Trivia Thursday – Constitutional Qs

Justice is served

This is the first in a new series I’m doing every Thursday.  I’ll give you 3 to 7 questions on the law,literature, writing and/or science, and you answer them in the comments below.

I’m holding you to the honor’s system.  No cheating, yes, that includes Googling and reading prior comments before you answer yourself. 🙂 For every answer correct, you get me to answer something on your blog, like critiquing a piece, and anyone who gets all questions of the week correct gets me re-posting a recent post of theirs.

The point of this is to engage and have fun, and hopefully learn something.  I’ll post the answers on Fridays around noon.

1. I said I’d give 3 to 7 questions for a specific reason.  In the US Constitution, what are there 3 of and what are there 7 of?
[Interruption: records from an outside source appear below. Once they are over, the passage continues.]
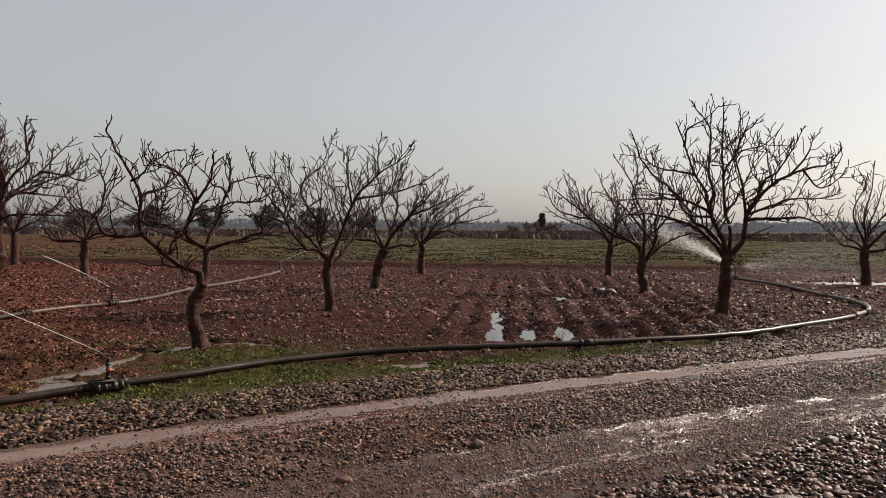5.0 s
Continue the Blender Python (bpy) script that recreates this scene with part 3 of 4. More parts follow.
tree_d.limb(0.034, 1.0, (0.08, 2.02), (0.23, 2.64), (0.31, 3.16), (0.46, 3.84))
tree_d.limb(0.030, -0.6, (1.09, 2.70), (1.54, 2.65), (1.87, 2.50), (2.20, 2.78))
tree_d.limb(0.030, 0.6, (-0.93, 2.54), (-1.34, 2.41), (-1.80, 2.35), (-2.19, 2.55), (-2.36, 2.77))
tree_d.limb(0.030, -0.5, (-0.43, 2.68), (-0.74, 2.53), (-1.17, 3.12), (-1.52, 3.29))
tree_f = Sketch((3.03, 20.44), -8, 0.125, (-0.00, -0.00), (-0.11, 0.31), (-0.14, 0.55), (-0.11, 0.79))
tree_f.limb(0.060, -0.4, (-0.14, 0.59), (-0.19, 1.10), (-0.42, 1.26), (-0.73, 1.37), (-0.97, 1.49), (-1.36, 1.80), (-1.83, 1.87), (-2.30, 2.03), (-2.54, 2.65))
tree_f.limb(0.036, 0.6, (-1.38, 1.80), (-1.78, 2.11), (-2.20, 2.44), (-2.55, 2.69))
tree_f.limb(0.050, 0.5, (-0.13, 0.63), (0.16, 1.02), (0.67, 1.35), (1.14, 1.51))
tree_f.limb(0.055, 0.3, (-0.12, 0.67), (-0.08, 1.34), (-0.08, 1.89), (-0.29, 2.29), (-0.37, 2.69), (-0.90, 3.49))
tree_f.limb(0.050, -0.6, (-0.08, 0.69), (0.20, 1.27), (0.15, 1.73), (0.33, 2.28), (0.32, 2.73), (0.01, 3.48))
tree_f.limb(0.045, 0.8, (-0.19, 1.10), (-0.51, 1.57), (-0.76, 2.05), (-1.18, 2.70), (-1.24, 3.00))
tree_f.limb(0.040, -0.9, (-0.08, 1.50), (-0.51, 2.04), (-0.89, 2.34), (-1.26, 2.48))
tree_f.limb(0.034, -0.5, (-0.42, 1.26), (-1.05, 1.64), (-1.59, 2.03), (-1.75, 2.65), (-2.09, 3.03))
tree_f.limb(0.034, 0.9, (-0.08, 1.65), (-0.45, 2.38), (-0.22, 2.96), (-0.40, 3.72))
tree_f.limb(0.034, -0.4, (0.17, 1.50), (0.56, 1.97), (0.70, 2.50), (0.54, 3.03))
tree_g = Sketch((-3.83, 20.09), 11, 0.130, (0.00, 0.00), (0.03, 0.36), (0.10, 0.70), (0.24, 1.01))
tree_g.limb(0.055, 0.5, (0.22, 0.97), (0.04, 1.21), (-0.58, 1.24), (-1.00, 1.21), (-1.33, 0.97))
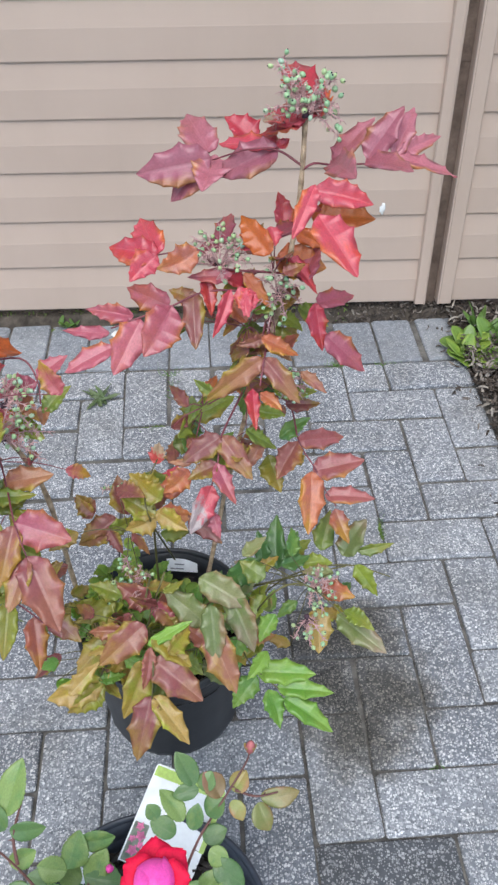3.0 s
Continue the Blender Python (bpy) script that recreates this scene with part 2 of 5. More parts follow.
LEAF = {
    "M": leaf_material("mauve_leaf", (0.45, 0.140, 0.185), (0.43, 0.140, 0.160), (0.56, 0.25, 0.28), edge=(0.47, 0.20, 0.06), other=(0.48, 0.175, 0.225)),
    "P": leaf_material("purple_red_leaf", (0.44, 0.105, 0.145), (0.48, 0.125, 0.10), (0.58, 0.25, 0.27), edge=(0.54, 0.19, 0.045), other=(0.46, 0.125, 0.17)),
    "Q": leaf_material("ochre_tipped_leaf", (0.47, 0.115, 0.125), (0.52, 0.29, 0.045), (0.56, 0.26, 0.22), edge=(0.48, 0.30, 0.04), other=(0.49, 0.115, 0.12)),
    "C": leaf_material("copper_leaf", (0.29, 0.082, 0.078), (0.36, 0.20, 0.045), (0.48, 0.27, 0.16), edge=(0.40, 0.31, 0.04), other=(0.31, 0.115, 0.075)),
    "K": leaf_material("maroon_leaf", (0.30, 0.085, 0.088), (0.34, 0.115, 0.07), (0.46, 0.22, 0.18), edge=(0.46, 0.21, 0.05), other=(0.38, 0.12, 0.125)),
    "A": leaf_material("amber_leaf", (0.64, 0.15, 0.03), (0.66, 0.18, 0.03), (0.60, 0.28, 0.10), other=(0.50, 0.12, 0.045)),
    "R": leaf_material("crimson_leaf", (0.56, 0.052, 0.080), (0.58, 0.070, 0.050), (0.66, 0.24, 0.24), edge=(0.60, 0.165, 0.045), other=(0.52, 0.085, 0.125)),
    "O": leaf_material("orange_leaf", (0.38, 0.125, 0.095), (0.46, 0.23, 0.03), (0.50, 0.27, 0.15), edge=(0.50, 0.27, 0.03), other=(0.47, 0.14, 0.06)),
    "B": leaf_material("bronze_leaf", (0.30, 0.095, 0.085), (0.34, 0.205, 0.035), (0.44, 0.25, 0.16), edge=(0.40, 0.30, 0.03), other=(0.37, 0.165, 0.085)),
    "Y": leaf_material("yellow_bronze_leaf", (0.29, 0.29, 0.035), (0.42, 0.30, 0.04), (0.46, 0.44, 0.16), edge=(0.33, 0.36, 0.03), other=(0.38, 0.24, 0.07)),
    "V": leaf_material("olive_leaf", (0.17, 0.23, 0.04), (0.29, 0.28, 0.04), (0.33, 0.36, 0.14), edge=(0.34, 0.25, 0.05), other=(0.25, 0.31, 0.035)),
    "G": leaf_material("dark_green_leaf", (0.085, 0.20, 0.05), (0.125, 0.25, 0.055), (0.22, 0.36, 0.14), other=(0.17, 0.27, 0.05)),
    "L": leaf_material("bright_green_leaf", (0.16, 0.34, 0.05), (0.24, 0.39, 0.06), (0.34, 0.50, 0.16), other=(0.24, 0.39, 0.06)),
    "S": leaf_material("pale_silvery_leaf", (0.20, 0.25, 0.075), (0.33, 0.24, 0.155), (0.40, 0.40, 0.22), edge=(0.33, 0.20, 0.09), other=(0.27, 0.28, 0.12)),
    "W": leaf_material("bleached_pink_leaf", (0.62, 0.10, 0.13), (0.60, 0.20, 0.30), (0.66, 0.36, 0.40), patch=(0.47, 0.38, 0.37)),
    "T": leaf_material("half_dried_leaf", (0.56, 0.09, 0.09), (0.52, 0.40, 0.27), (0.5, 0.35, 0.25), patch=(0.50, 0.39, 0.28)),
}
ROSE_LEAF = {
    "G": leaf_material("rose_leaf_green", (0.13, 0.25, 0.075), (0.17, 0.29, 0.085), (0.27, 0.38, 0.17), rough=0.5, other=(0.23, 0.32, 0.09)),
    "Y": leaf_material("young_rose_leaf", (0.27, 0.29, 0.08), (0.33, 0.26, 0.08), (0.40, 0.40, 0.18), edge=(0.36, 0.20, 0.09)),
    "B": leaf_material("bronze_rose_leaf", (0.27, 0.18, 0.07), (0.34, 0.15, 0.09), (0.38, 0.27, 0.15)),
}
WEED_LEAF = leaf_material("weed_leaf", (0.12, 0.23, 0.05), (0.16, 0.27, 0.055), (0.3, 0.45, 0.15), rough=0.5)
WEED_BRIGHT = leaf_material("bright_weed_leaf", (0.17, 0.30, 0.05), (0.22, 0.34, 0.055), (0.34, 0.48, 0.16), rough=0.5, other=(0.26, 0.36, 0.06))
WEED_DARK = leaf_material("dark_weed_leaf", (0.12, 0.18, 0.075), (0.17, 0.21, 0.10), (0.26, 0.31, 0.18), rough=0.6)
STRAW = leaf_material("greyish_straw", (0.17, 0.19, 0.12), (0.24, 0.22, 0.16), (0.30, 0.30, 0.22), rough=0.7)
CLOVER = leaf_material("seedling_leaf", (0.25, 0.42, 0.045), (0.36, 0.46, 0.055), (0.40, 0.48, 0.14), rough=0.5, other=(0.14, 0.27, 0.035))
MULCH = bark_chip_material()
VINYL = siding_material()


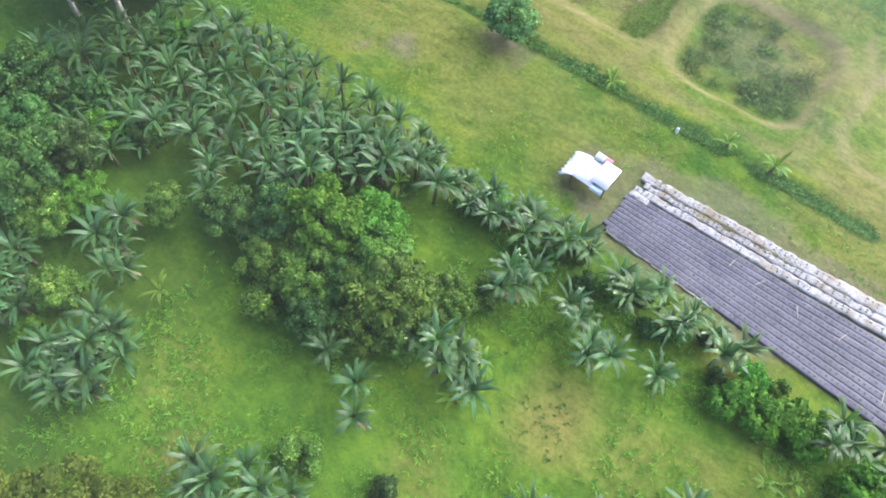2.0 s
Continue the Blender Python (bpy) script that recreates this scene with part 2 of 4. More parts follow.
FISH_POND = [(-46.2, 87.2), (-43.5, 88.0), (-40.6, 87.4), (-39.9, 84.9), (-40.6, 82.6), (-40.2, 80.9), (-40.2, 77.2), (-40.3, 72.8), (-41.0, 71.0), (-42.5, 70.4), (-45.2, 71.2), (-46.4, 73.2), (-46.5, 76.0), (-46.0, 79.0), (-45.7, 83.4)]
FAR_POND = [(-58.8, 132.6), (-57.6, 138.6), (-53.2, 142.8), (-49, 144.0), (-44.6, 143.4), (-44.0, 132.0), (-42.6, 121.5), (-43.8, 114.9), (-47, 115.6), (-50.4, 117.2), (-53.0, 126.5), (-56.4, 129.2)]
CLEARINGS = [[(-82.5, 108.0), (-74.5, 114.0), (-69.0, 107.6), (-64.6, 99.0), (-60.8, 92.0), (-61.7, 88.0), (-64, 85.0), (-71.4, 88.4), (-76.6, 97.5), (-78.6, 101.5)],
             [(-62.6, 105.0), (-57.4, 108.2), (-53.0, 110.0), (-50.9, 104.2), (-50.6, 95.9), (-52.5, 91.5), (-57.6, 95.4), (-60.2, 98.4)]]
RIDGE = [(-1200, 600, 320), (-950, 800, 310), (-710, 1250, 240), (-560, 1500, 190), (-410, 1750, 120), (-240, 2000, 30)]


def pond_water(x, y):
    """How deep inside a pond with water a point is: 0 to 1."""
    wob = (value_noise(x, y, 6, 5) - 0.5) * 2.2
    a = poly(x + wob * 0.5, y + wob * 0.5, FISH_POND, 1.6)
    b = rect(x + wob * 0.5, y, -47.0, -34.6, 94.2, 98.7, 1.2, 1.5)
    c = rect(x + wob * 0.5, y, -46.8, -34.6, 101.6, 108.4, 1.2, 1.5)
    d = poly(x + wob * 0.6, y, FAR_POND, 1.6)
    return np.maximum(np.maximum(a, b), np.maximum(c, d))


def height(x, y):
    """The ground's height at a point of the plan, in metres."""
    x, y = np.asarray(x, float), np.asarray(y, float)
    z = (value_noise(x, y, 14, 1) - 0.5) * 0.5 + (value_noise(x, y, 3.5, 2) - 0.5) * 0.18
    for i, (a, b, c, d) in enumerate(POND_DRY):
        wob = (value_noise(x, y, 5, 11 + i) - 0.5) * 1.6
        z = z - (1.3, 1.0, 1.3, 0.8)[i] * rect(x + wob, y - wob, a, b, c, d, 3.4, 4.5)
    z = z - 1.6 * pond_water(x, y)
    ditch = near_line(x, y, [(-50, 46.7), (-34, 46.3), (-26, 45.6), (-8, 46.1), (30, 47.0)], 0.3, 1.6)
    z = z - 0.35 * ditch
    # far land: a ridge, knolls in the mist, distant mountains
    far = step(300, 600, np.hypot(x + 45, y - 60))
    z = z + far * 6 * (value_noise(x, y, 180, 3) - 0.3)
    hill = np.zeros_like(z)
    for (ax, ay, ah), (bx, by, bh) in zip(RIDGE, RIDGE[1:]):
        t = np.clip(((x - ax) * (bx - ax) + (y - ay) * (by - ay)) / ((bx - ax) ** 2 + (by - ay) ** 2), 0, 1)
        d = np.hypot(x - ax - t * (bx - ax), y - ay - t * (by - ay))
        hill = np.maximum(hill, (ah + t * (bh - ah)) * np.exp(-(d / 270.0) ** 2))
    for cx, cy, h, sx, sy in ((-310, 1080, 48, 120, 60), (-200, 800, 10, 120, 120), (200, 2060, 92, 110, 90), (300, 2000, 70, 110, 90), (1360, 2725, 560, 560, 700),
                              (500, 4100, 430, 1100, 420), (-700, 4200, 430, 900, 500), (1900, 1500, 200, 500, 600), (-420, 620, 14, 160, 120)):
        hill = np.maximum(hill, h * np.exp(-((x - cx) / sx) ** 2 - ((y - cy) / sy) ** 2))
    rough = 0.75 + 0.5 * value_noise(x, y, 170, 8) + 0.2 * (value_noise(x, y, 60, 9) - 0.5)
    return z + hill * rough


def axis(lo, hi, fine, a, b):
    """Coordinates with even steps from lo to hi and growing ones out to a and b."""
    mid = list(np.arange(lo, hi + fine, fine))
    s, right = fine, []
    v = mid[-1]
    while v < b:
        s *= 1.13
        v += s
        right.append(v)
    s, left, v = fine, [], mid[0]
    while v > a:
        s *= 1.13
        v -= s
        left.append(v)
    return np.array(left[::-1] + mid + right)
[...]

2. What is the 3rd amendment about?

3. What document preceded the US Constitution?

4. In what landmark case did the Supreme Court assert its authority to review Acts of Congress, thus securing the Court’s right to judicial review?

5. People joke that they are pleading the fifth when they’re telling friends they won’t answer a question.  This is actually a misstatement of the law.  What does pleading the fifth really mean?

There ya go, ready, set, answer! 🙂


9 thoughts on “Trivia Thursday – Constitutional Qs

  1. 1. Branches of government & Articles in the Constitution.
    2. 3rd is about quartering troops in homes during peacetime.
    3. Articles of Confederation
    4. I have no clue.
    5. 5th Amendment prohibits compelling a _criminal_ defendant to be a witness against himself, among other things.It’s why felons who lie on form 4473 to buy a gun cannot be prosecuted for falsifying their answers.

    How did I do for a layperson?

    Liked by 1 person

      1. Perhaps I’m recalling Haynes incorrectly, but I seem to recall that a felon falsifying his answers on Form 4473 cannot be prosecuted either. The same logic applies.

        From 4473: ” I also understand that making any false oral or written statement, or exhibiting any false or misrepresented identification with respect to this transaction, is a crime punishable as a felony under Federal law, and may also violate State and/or local law. “

        If the felon trying to obtain a firearm (which is illegal, of course) is required to enter “YES” to questions 11(b),(c) or (d) that would require the felon to self-incriminate under criminal statutes. While not quite the “Catch-22” in Haynes it still violates self-incrimination.

        Which means most of the questions on Form 4473 become a bad joke. Only criminals deserving of one of Bill Engval’s signs (Here’s your sign!) will correctly answer.


  2. 1. Three branches of government, seven articles.
    2. The Third Amendment forbids the quartering of troops in private homes.
    3. The U.S. Constitution was preceded by the Articles of Confederation.
    4. Judicial review was established in Marbury v. Madison.
    5. “Pleading the Fifth” means refusing to answer a question because the answer might be incriminating.

    Liked by 1 person

    1. Bill’s answer to No. 5 is probably a better one insofar as the Fifth Amendment does only apply to the criminal context. His comment about the 4473 is arguable. Haynes v. United States, 390 U.S. 85 (1968), held that a prohibited person couldn’t be convicted for failing to register his illegally-possessed firearm, i.e. the crime of illegal possession had already been committed. Lying on the 4473 is different–the form merely asks a question (“are you a prohibited person”). Possession is a separate crime subsequent to the crime of lying on the form.


      1. I saw on your blog that you were a law student 🙂 Congrats on the bar! I did that July of 2013. It sucked! 🙂


      1. To be entirely fair, I didn’t cheat under the rules you set, but I am something of a ringer: I sat for the Oklahoma bar two weeks ago.